C'est que les arts et les sciences ont été, en grande partie, intégrées à l'aboutissement extrême de la logique civilisatrice occidentale de la domination et de la guerre. Les États nations modernes ont été bâtis sur une logique guerrière, comme le démontre la remarquable thèse de Bruce D. Porter, War and the Rise of the State.1 La politique moderne (i.e. depuis 500 ans) s'est bâtie sur cette dynamique d'affrontements et de rapports de forces, lesquels ont été par la suite transposés dans les sphères économiques et sociales. La sacro-sainte "concurrence," forme atténuée de l'affrontement guerrier, a intégré le vocabulaire technocratique d'à peu près toutes les sphères de l'activité humaine, y compris des arts et des sciences. Une symbolique d'affrontement et de rapports de forces.
Pourtant, est-ce ainsi que les Hommes vivent? Est-ce ainsi qu'ils désirent vivre ensemble? Est-ce cela que l'art et la science donne à voir de nous mêmes?
La troublante sculpture de Ernest Christophe La Comédie humaine (1876) propose une "fonction" de l'art civilisateur à l'opposé de cette logique de rapports de forces. Cette magnifique femme nue impose par sa hauteur (2m45), son marbre charnel, la puissance de son bras gauche qui arrache le masque de sa vie publique. Cette force est appliquée à dévoiler, cependant, une grande faiblesse et une délicatesse émouvante. Baudelaire2 a écrit à propos de cette œuvre:
vous découvrez le secret de l'allégorie, la morale de la fable, je veux dire la véritable tête révulsée, se pâmant dans les larmes et l'agonie. Ce qui avait d'abord enchanté vos yeux, c'était un masque, c'était le masque universel, votre masque, mon masque, joli éventail dont une main habile se sert pour voiler aux yeux du monde la douleur ou le remords.

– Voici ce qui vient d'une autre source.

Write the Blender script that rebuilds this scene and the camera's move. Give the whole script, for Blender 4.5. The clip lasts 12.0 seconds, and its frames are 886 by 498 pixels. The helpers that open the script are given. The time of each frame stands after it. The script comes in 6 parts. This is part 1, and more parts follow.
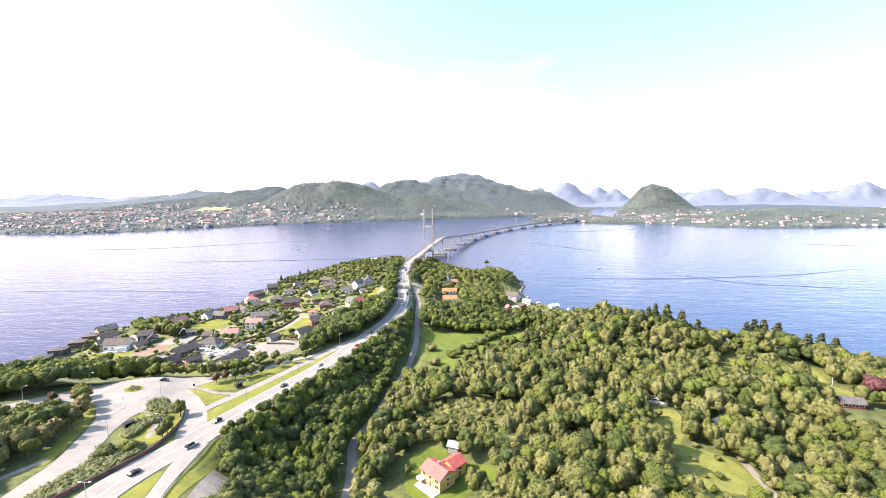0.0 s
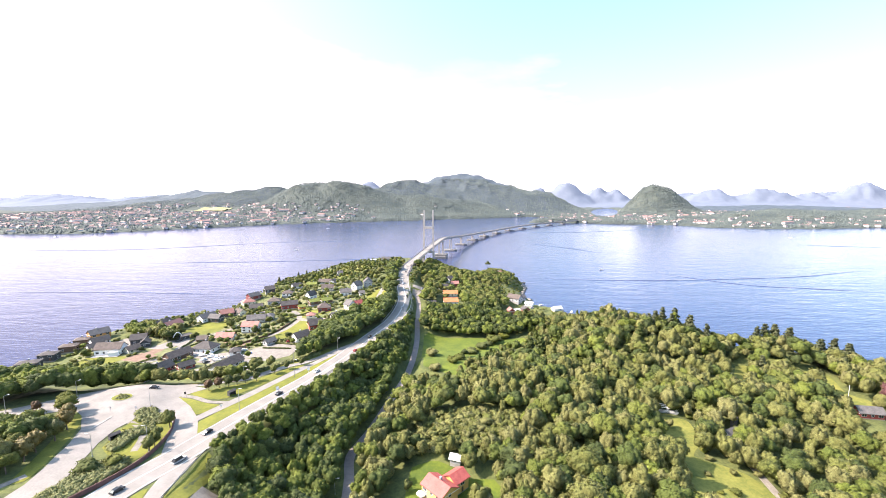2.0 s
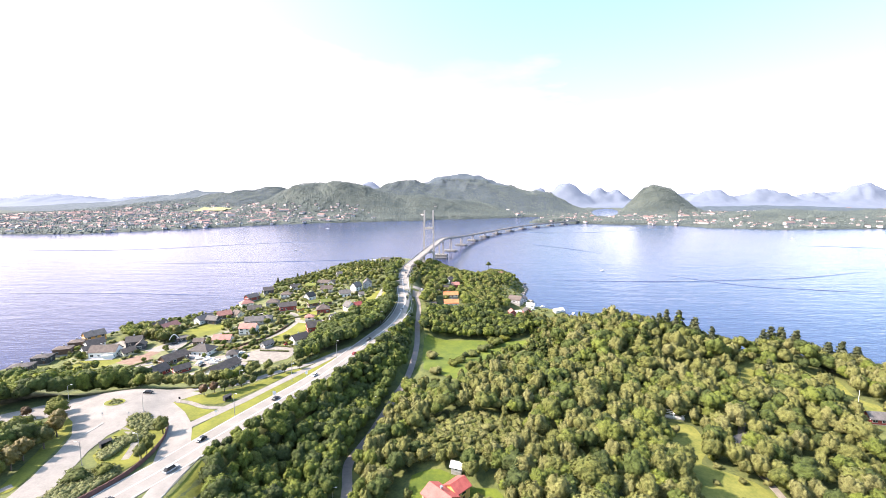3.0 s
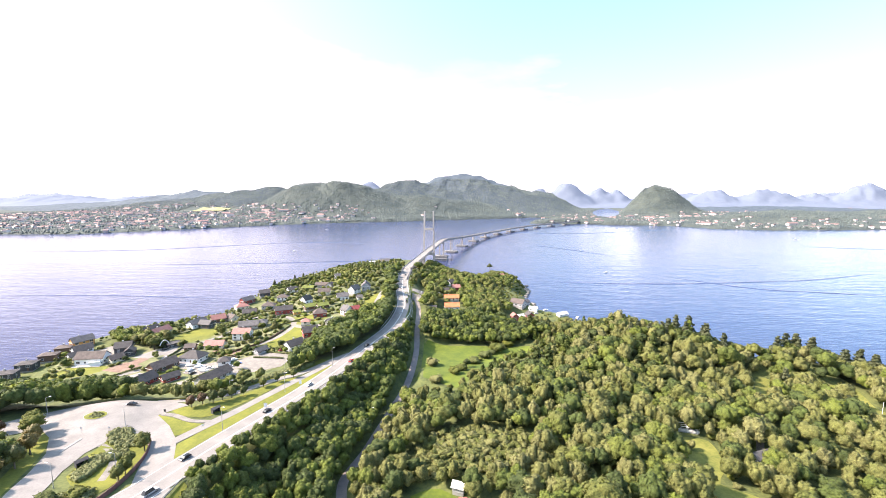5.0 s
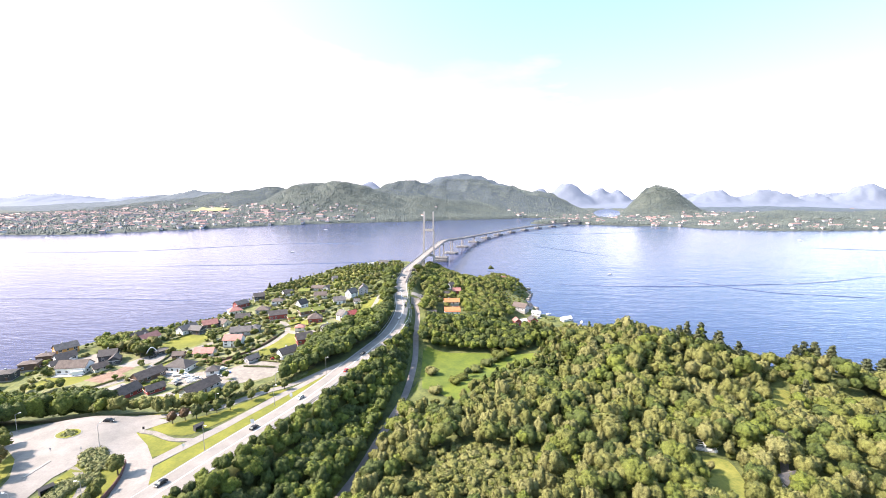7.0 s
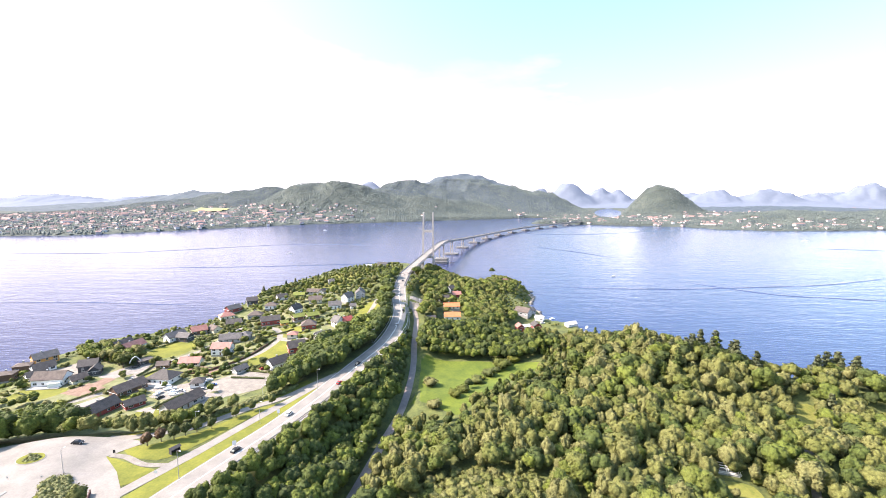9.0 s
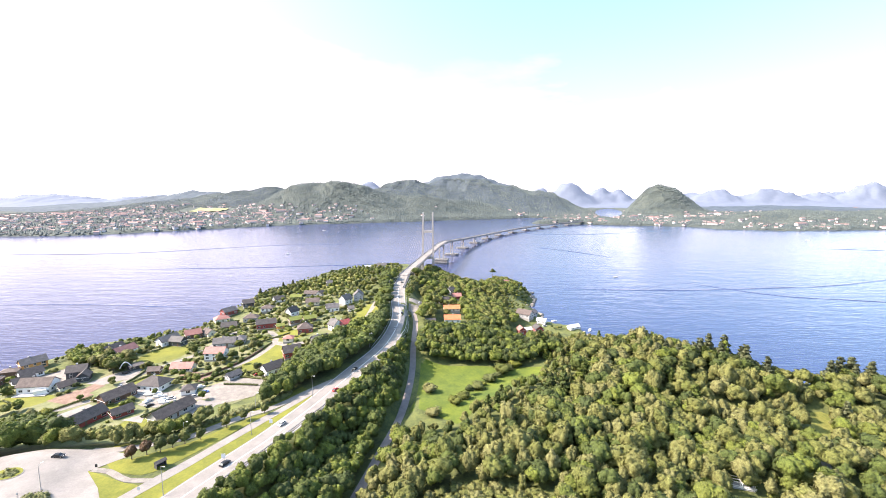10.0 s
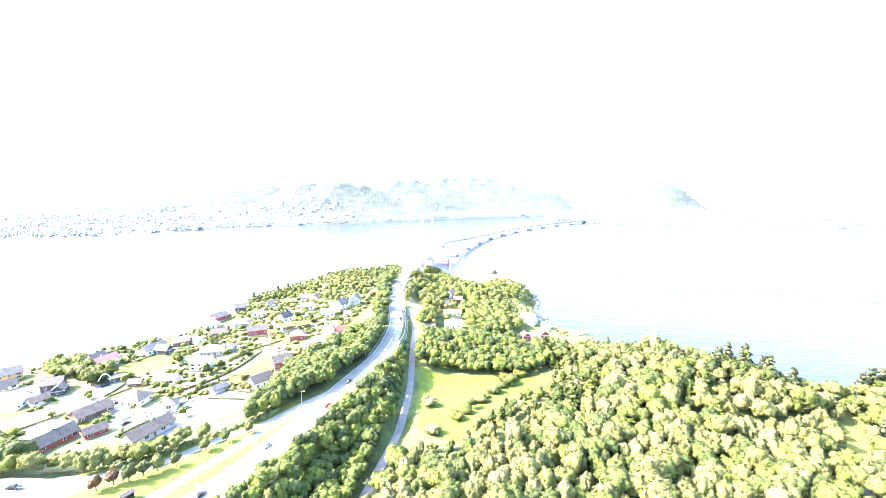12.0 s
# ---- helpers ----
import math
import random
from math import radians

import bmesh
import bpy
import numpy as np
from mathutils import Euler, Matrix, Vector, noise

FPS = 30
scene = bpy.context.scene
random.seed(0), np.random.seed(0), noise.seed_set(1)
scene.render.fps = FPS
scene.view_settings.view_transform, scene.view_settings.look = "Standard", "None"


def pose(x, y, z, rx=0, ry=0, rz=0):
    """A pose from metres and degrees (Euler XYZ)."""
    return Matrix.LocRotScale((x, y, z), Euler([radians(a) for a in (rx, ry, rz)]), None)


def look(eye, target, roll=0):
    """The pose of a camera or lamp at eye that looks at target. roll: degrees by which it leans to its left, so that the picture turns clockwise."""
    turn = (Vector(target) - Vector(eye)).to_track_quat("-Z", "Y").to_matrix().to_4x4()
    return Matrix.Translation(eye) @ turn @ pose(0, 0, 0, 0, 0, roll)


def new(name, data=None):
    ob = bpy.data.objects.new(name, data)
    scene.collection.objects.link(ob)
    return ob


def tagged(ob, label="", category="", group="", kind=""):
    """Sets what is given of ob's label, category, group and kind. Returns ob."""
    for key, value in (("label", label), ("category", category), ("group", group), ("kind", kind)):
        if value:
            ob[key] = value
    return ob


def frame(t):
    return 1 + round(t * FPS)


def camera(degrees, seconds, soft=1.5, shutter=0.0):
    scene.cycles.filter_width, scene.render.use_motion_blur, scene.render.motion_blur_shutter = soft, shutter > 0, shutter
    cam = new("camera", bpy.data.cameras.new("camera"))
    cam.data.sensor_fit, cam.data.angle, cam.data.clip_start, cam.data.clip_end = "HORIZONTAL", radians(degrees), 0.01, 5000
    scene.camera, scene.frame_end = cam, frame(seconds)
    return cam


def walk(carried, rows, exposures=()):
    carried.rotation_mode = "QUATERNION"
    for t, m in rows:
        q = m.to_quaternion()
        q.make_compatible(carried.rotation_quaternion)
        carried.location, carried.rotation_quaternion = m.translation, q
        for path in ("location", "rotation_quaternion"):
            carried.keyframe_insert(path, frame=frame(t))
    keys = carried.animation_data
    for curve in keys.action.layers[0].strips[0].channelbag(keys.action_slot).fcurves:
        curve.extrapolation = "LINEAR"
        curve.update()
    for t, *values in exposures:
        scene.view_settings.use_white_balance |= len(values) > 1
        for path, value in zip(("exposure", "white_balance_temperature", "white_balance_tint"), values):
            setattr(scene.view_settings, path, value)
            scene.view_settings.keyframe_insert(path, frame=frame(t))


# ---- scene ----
cam = camera(92.0, 12.0, soft=0.75)
ROWS = [
    (0.0, 0.0, 0.0, 124.0, 0.0, -7.302, 0.0),
    (1.0, -0.36, 4.32, 124.09, 0.015, -7.289, -0.037),
    (2.0, -0.75, 8.99, 124.17, 0.03, -7.275, -0.074),
    (3.0, -1.09, 14.11, 124.28, 0.045, -7.262, -0.108),
    (4.0, -1.34, 19.73, 124.42, 0.06, -7.25, -0.138),
    (5.0, -1.46, 25.92, 124.61, 0.074, -7.24, -0.161),
    (6.0, -1.44, 32.68, 124.84, 0.088, -7.234, -0.175),
    (7.0, -1.28, 39.99, 125.1, 0.102, -7.233, -0.176),
    (8.0, -1.02, 47.82, 125.37, 0.116, -7.238, -0.16),
    (9.0, -0.69, 56.1, 125.62, 0.13, -7.253, -0.124),
    (10.0, -0.37, 64.73, 125.81, 0.144, -7.278, -0.062),
    (11.0, -0.14, 73.59, 125.89, 0.16, -7.318, 0.029),
    (12.0, -0.11, 82.52, 125.8, 0.176, -7.374, 0.157),
]
walk(cam, [(t, pose(x, y, z, 90 + pitch, roll, yaw)) for t, x, y, z, yaw, pitch, roll in ROWS],
     exposures=[(0.0, 1.33, 7000, 25), (11.55, 1.33, 7000, 25), (11.8, 1.9, 6800, 24), (12.0, 3.1, 6500, 25)])


# sun, sky and exposure
SUN_UP, SUN_FROM = radians(40), radians(183)
world = bpy.data.worlds.new("sky")
scene.world, world.use_nodes = world, True
wn, wl = world.node_tree.nodes, world.node_tree.links
sky = wn.new("ShaderNodeTexSky")
sky.sky_type, sky.sun_disc, sky.sun_elevation, sky.sun_rotation = "NISHITA", False, SUN_UP, radians(90) - SUN_FROM
sky.air_density, sky.dust_density, sky.ozone_density = 1.0, 3.0, 1.0
def node(kind, **values):
    n = wn.new("ShaderNode" + kind)
    for key, value in values.items():
        n.inputs[key].default_value = value
    return n


def sums(op, a, b, clamp=False):
    n = wn.new("ShaderNodeMath")
    n.operation, n.use_clamp = op, clamp
    for slot, v in enumerate((a, b)):
        if isinstance(v, (int, float)):
            n.inputs[slot].default_value = v
        else:
            wl.new(v, n.inputs[slot])
    return n.outputs[0]


# thin high cloud: closed towards the horizon and the west, broken overhead
wt, wm, ws = node("TexCoord"), node("Mapping", Scale=(1.0, 0.6, 3.4), Location=(0.3, 0.2, 0.1)), node("SeparateXYZ")
wl.new(wt.outputs["Generated"], wm.inputs["Vector"])
wl.new(wt.outputs["Generated"], ws.inputs["Vector"])
wc, wb = node("TexNoise", Scale=2.6, Detail=7.0, Roughness=0.55), node("TexNoise", Scale=2.4, Detail=2.0)
wl.new(wm.outputs["Vector"], wc.inputs["Vector"])
wl.new(wt.outputs["Generated"], wb.inputs["Vector"])
cover = sums("MULTIPLY_ADD", ws.outputs["Z"], -9.0)
cover.node.inputs[2].default_value = 2.7
cover = sums("ADD", cover, sums("MULTIPLY", sums("MAXIMUM", sums("SUBTRACT", sums("MULTIPLY", ws.outputs["X"], -1.0), 0.26), -0.1), 3.5))
cover = sums("SUBTRACT", cover, sums("MULTIPLY", sums("MAXIMUM", ws.outputs["X"], 0.0), 0.9))
cover = sums("ADD", sums("MAXIMUM", cover, -0.75), sums("MULTIPLY", sums("SUBTRACT", wc.outputs["Fac"], 0.47), 4.0))
cover = sums("MAXIMUM", sums("MINIMUM", cover, 1.0), 0.02)
glow = sums("MULTIPLY_ADD", sums("POWER", wb.outputs["Fac"], 3.0), 12.0)
glow.node.inputs[2].default_value = 3.1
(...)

N'est-ce pas là une allégorie du rôle de l'art, par une œuvre d'art? Les arts, comme les sciences, n'ont-ils pas cette force formidable de mettre à jour la faiblesse, la douleur, les fractures intérieures autant que la joie, l'amour et la bienveillance en nous? Les arts et les sciences nous permettent de sortir de nous-même en fabriquant du sens de notre condition humaine. Les grecs anciens appelaient cette capacité l'ekstasis (έκ-στασις), la capacité de se tenir hors de soi-même. De retirer le masque des rapports de force imposés par une logique d'affrontement pour mettre à jour nos profondes incertitudes et questionnements.
Appréhendés ainsi, les arts offrent comme lien civilisateur non plus des rapports de forces, mais des rapports de faiblesse, véritables affinités et attaches fraternelles. Ma fragilité offerte à l'autre que j'appelle à se lier à moi.
La crise profonde que nous traversons, à mes yeux, est une occasion de mettre de l'avant ces affinités fraternelles, en affirmant le rôle civilisateur des arts et des sciences dans leur capacité à nous démasquer, nous découvrir à l'autre et à lui offrir notre fragilité. Il suffit de l'omniprésence des liens marchands qui nous unissent et des rapports de forces qu'ils engendrent. La porte est ouverte aux rapports de faiblesse et à trouver, sinon à inventer, les rapports immanents qui nous unissent et à nous découvrir à l'autre.
Notes
- Bruce D. Porter (1994), War and the Rise of the State: The Military Foundations of Modern Politics, New York: The Free Press.
- Charles Baudelaire (1889), "Salon de 1859," in: Curiosités esthétiques, nouvelle édition, Paris: Calmann Lévy, p. 353.